2023 has been a tough year for UK shares and I expect more volatility before the long-awaited stock market rally.
But when it arrives – as it inevitably will at some point – I want to be ready for it. I don’t want to end up kicking myself for failing to buy bargain UK shares today. I want to get in right at the start of the recovery.
Since timing the market is impossible, this runs the risk of buying shares too soon and seeing them fall before they climb. I will mitigate this into two ways. First, by spreading out my purchases over the next month or two. Second, by investing with a minimum 10-year view, to give my stock picks time to recover. Some of them need it.
I’m racing ahead of the cycle
With £5,000 at my disposal, I’d look to buy five different stocks. As well as spreading my risk, this would help me capture different parts of the economy. Also, it’ll make my portfolio more fun to monitor.

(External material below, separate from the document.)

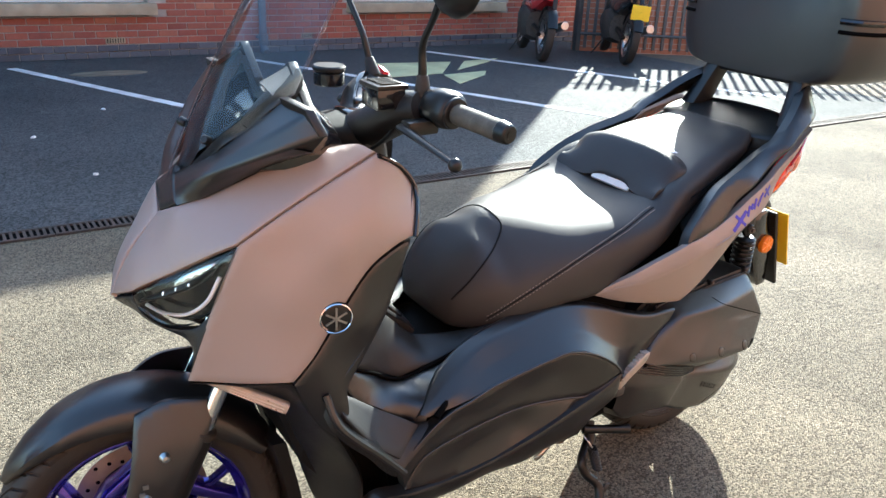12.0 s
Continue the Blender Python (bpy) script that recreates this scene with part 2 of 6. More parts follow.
M_CLEAR = glass("clear_lens", (0.9, 0.92, 0.93), 0.01)
DAMP = [(-0.32, 0.77, 0.30), (-0.05, 0.83, 0.24)]
M_ASPH = ground_mat("worn_gravelly_asphalt", (0.100, 0.083, 0.060), (0.370, 0.309, 0.219), 205, 0.42, 0.9, 0.0, DAMP)
M_BAY = ground_mat("new_black_asphalt", (0.046, 0.048, 0.048), (0.140, 0.144, 0.144), 110, 0.25, 1.2, 0.010)
M_LINE = mat("white_road_paint", (0.72, 0.72, 0.7), 0.75, 0, 0.12, 3, 160, 0.4, 0.003, 0.08, 0, (0.5, 0.5, 0.49))
M_YELLOW = mat("pale_yellow_light", (0.55, 0.55, 0.30), 0.8, 0, 0.2, 3, 160, 0.4, 0.003)
M_IRON = mat("rusty_cast_iron", (0.065, 0.05, 0.042), 0.75, 0.3, 0.35, 25, 300, 0.5, 0.002)
M_HOLE = mat("dark_hole", (0.003, 0.003, 0.003), 0.95, 0, 0.1, 20, 300, 0, 0.001, 0.02, 0, None, 0.05)
M_BRICK = island_mat("red_brick", [(0.30, 0.085, 0.055), (0.36, 0.11, 0.07), (0.25, 0.07, 0.05), (0.40, 0.15, 0.09)])
M_FARBRICK = coursed("far_orange_brick", (0.38, 0.168, 0.098), (0.33, 0.138, 0.080), (0.38, 0.32, 0.26))
M_BLUEBRICK = island_mat("blue_engineering_brick", [(0.07, 0.08, 0.10), (0.10, 0.115, 0.135), (0.06, 0.065, 0.08)], 0.55, 0.2)
M_MORTAR = mat("lime_mortar", (0.36, 0.32, 0.28), 0.9, 0, 0.2, 4, 200, 0.5, 0.003)
M_STONE = mat("sandstone_sill", (0.38, 0.31, 0.21), 0.85, 0, 0.2, 5, 150, 0.5, 0.003)
M_FRAME = mat("white_window_frame", (0.7, 0.7, 0.69), 0.45, 0, 0.05)
M_PANE = mat("dark_window_pane", (0.02, 0.03, 0.045), 0.04, 0, 0.2, 2, 50, 0, 0.001, 0.02, 0.3)
M_PIPE = mat("blue_grey_pipe_paint", (0.12, 0.15, 0.18), 0.5, 0, 0.15, 6)
M_SILVER = mat("silver_car_paint", (0.34, 0.365, 0.40), 0.25, 0.75, 0.05, 4, 900, 0, 0.001, 0.03, 0.8)
M_CARDARK = mat("dark_blue_car_paint", (0.012, 0.018, 0.035), 0.2, 0.3, 0.05, 4, 900, 0, 0.001, 0.03, 0.8)
M_HATCH = mat("pale_silver_car_paint", (0.5, 0.5, 0.52), 0.3, 0.6, 0.05, 4, 900, 0, 0.001, 0.03, 0.6)
M_FENCE = mat("grey_fence_steel", (0.10, 0.115, 0.12), 0.5, 0.4, 0.2, 6)
M_TOPBOX = mat("topbox_black", (0.014, 0.015, 0.017), 0.35, 0, 0.12, 6, 900, 0.2, 0.0006, 0.05, 0.1, None, 0.9)


# ---- mesh helpers ----
def mesh_of(name, bm, material, smooth=True, angle=38):
    me = bpy.data.meshes.new(name)
    bmesh.ops.recalc_face_normals(bm, faces=bm.faces)
    bm.to_mesh(me)
    bm.free()
    for m in material if isinstance(material, (list, tuple)) else [material]:
        me.materials.append(m)
    if smooth:
        me.polygons.foreach_set("use_smooth", [True] * len(me.polygons))
        me.set_sharp_from_angle(angle=radians(angle))
    return me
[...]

The commodity, property, consumer discretionary and financial services sectors are all cyclical sectors that should lead the upturn, so I’m targeting them. To narrow my focus, I’m looking for stocks that have fallen at least 25% over the last 12 months.
Which instantly throws up Anglo American. The mining giant recently cut its dividend by half as commodity prices and profits slip, along with China’s growth prospects. Yet today’s challenging conditions look priced in as the stock is valued at just 5.69 times earnings. It’s risky but should prove rewarding, over time.
The UK property sector is a scary place as the mortgage crunch intensifies but I still don’t expect a full-blown crash with property in such short supply. Buying housebuilder Persimmon is nonetheless a brave call as it reported a 66% drop in profits to £151m yesterday.
Yet its share price has been climbing in recent weeks as investors bet the worst will soon be over. Again, I’d have to give it several years to fully recover, but that’s the point here.
I’d back it up with a different kind of property stock, retail and logistics developer British Land. It recently slipped into the FTSE 250 but is benefiting from strong rental income while its retail parks are withstanding the consumer downturn. It offers a 6.77% dividend yield as well as bounce-back potential.
On the right road
FTSE 250-listed online rail ticket seller Trainline is getting back on track after reporting a 75% jump in full-year revenues as European routes open up to competition, boosting ticket sales. And that’s despite UK rail strikes. It looks pricey, trading at more than 30 times earnings but those earnings are rising fast, up 121% to £86m last year. It could take my £1,000 a long way, given time.
Finally, a financial services company. FTSE 250-listed Liontrust Asset Management has been hit by investor outflows and uncertainty over its £96m acquisition of Swiss asset manager GAM, but could roar again when the stock market rally arrives. Liontrust maintained its dividend despite a dip in profits and it now yields a whopping 11.04%.
All five cyclicals promise further bumpiness. Yet over my lengthy timeframe, I’d hope they’d turn my £5k into something a lot more substantial.